While we're on the topic of performance upgrades, Vista and Windows 7 have a component of their experience index known as “gaming graphics”. This component is a combining of what the dedicated GPU (if applicable) and the “shared system memory” are. Admittedly, the “Experience Index” is far from an end-all for determining a great computer for high-end and gaming applications, but to have a bounty of memory for a computer to dip into during 3-D intense applications is never a bad thing. Think of it as “stem cell memory”; that is memory that can be used for anything, and it happens to be available for use in a game should the GPU ever require it. It could be memory that's takeable from programs that are superfetched (for when you need a memory boost for a game), or just sitting around doing nothing in particular (as the used for current programs + superfetched programs) could be less than what's the total. Comparing 4GB to 8GB, the amount of this “gaming memory” goes up from approximately 1.5GB of system RAM used to 3.5GB system RAM being used. (In fact, on my Sager, the amount of gaming memory is 4,606MB RAM... 1,024MB is dedicated from the GTX 260m, and 3,582MB is system memory that can be switched to help the dedicated GPU.) What effect this extra RAM has depends on the game and whether it can actually use the system memory, as well as if it's even needed at all. If you have more than you need, and the aforementioned SuperFetch and the system isn't using as much as it can, you still have memory going to waste, which reduces the justification of spending the large amounts of money to attain 8GB or more of RAM. Imagine a program that can only use a single core, and you're working with a quad-core. This is not unlike having 16, or even 8GB of RAM for a program that at most can or will only use 1GB of RAM (video or otherwise). The rest of the bandwidth and available space is simply being put to waste and being used to occupy programs that are merely fetched, and not in active use. How many of us really want to face the possibility of having too much RAM that's being wasted, just like when one had 4GB RAM in windows XP as an early adopter of “maxing out 32-bit ability”.

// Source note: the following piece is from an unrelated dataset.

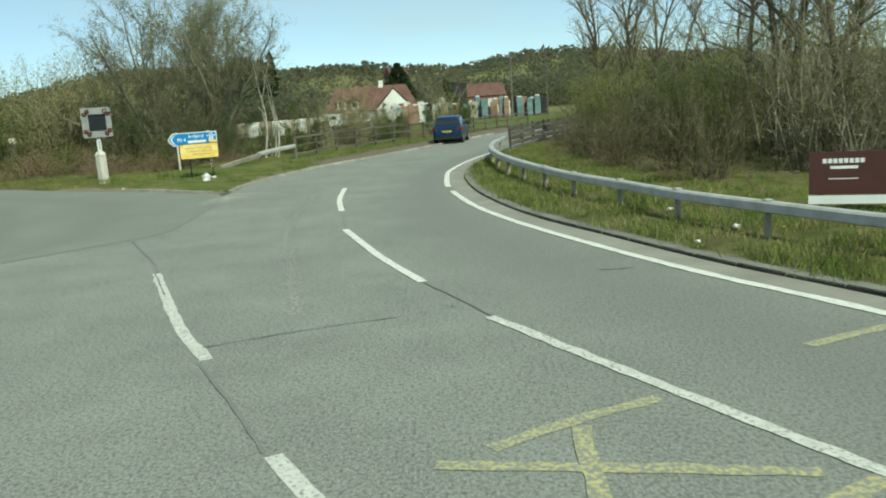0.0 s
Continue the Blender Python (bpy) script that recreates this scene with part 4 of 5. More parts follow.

Well fortunately, those of us who have more than 4GB RAM are smart enough to have a 64-bit operating system and a motherboard platform that can handle the 64-bit addressing abilities of 2^64 bytes. While the vast majority of programs are still 32-bit, and can only take 2GB RAM for themselves without crashing, with the advent of > 4GB RAM and 64-bit architectures entering the mainstream, programs can now more fully utilize this newly available RAM and thus more complex applications with larger instruction sets will become the norm. Realize, that a 64-bit chunk can carry twice as much information as a 32-bit chunk and is not as “memory restricted”. A side bonus is that, at least with Windows, 32-bit programs run seamlessly with 64-bit programs, regardless of whether there's 4GB of RAM or more inside. (In fact, some 64-bit native programs will use more than 2GB RAM at any given time, and thus the extra RAM becomes no longer a luxury, but a necessity.) I could only imagine how those who run scientific programs felt when 64-bit architectures and more than 4GB RAM meant that programs wouldn't max out when 2GB were used. I find that within 12 to 18 months, 4GB will be the standard of all laptops, and 8GB, if not more, will become commonplace in mid-level laptops, with triple-channel leading gaming machines and portable workstations in greater presence. Laptops are slowly becoming desktop replacements at various levels, and most companies know this.. with this advent, the difference between desktop and laptop is slowly closing (although I doubt it will ever become 1:1 level), and the number of people who own computers with more than 4GB RAM is growing. The end result will be prices will come down, giving more people a justifiable reason to fully abandon 4GB and 32-bit limitations for a 64-bit and greater than 4GB world. The performance, gaming, complex workstation applications, and the architecture is ready for it to take over, all that needs to take place is a greater embracing by the computing public, and for prices of memory to come down from the ivory tower in the same fashion SSD prices have plummeted. It's just a matter of time.
(And if you're wondering, yes I'm one of those dolts who upgraded early to 8GB DDR3, and these are some of the observations I've noticed with my computer, as well as those of my friends who have 8GB and more.)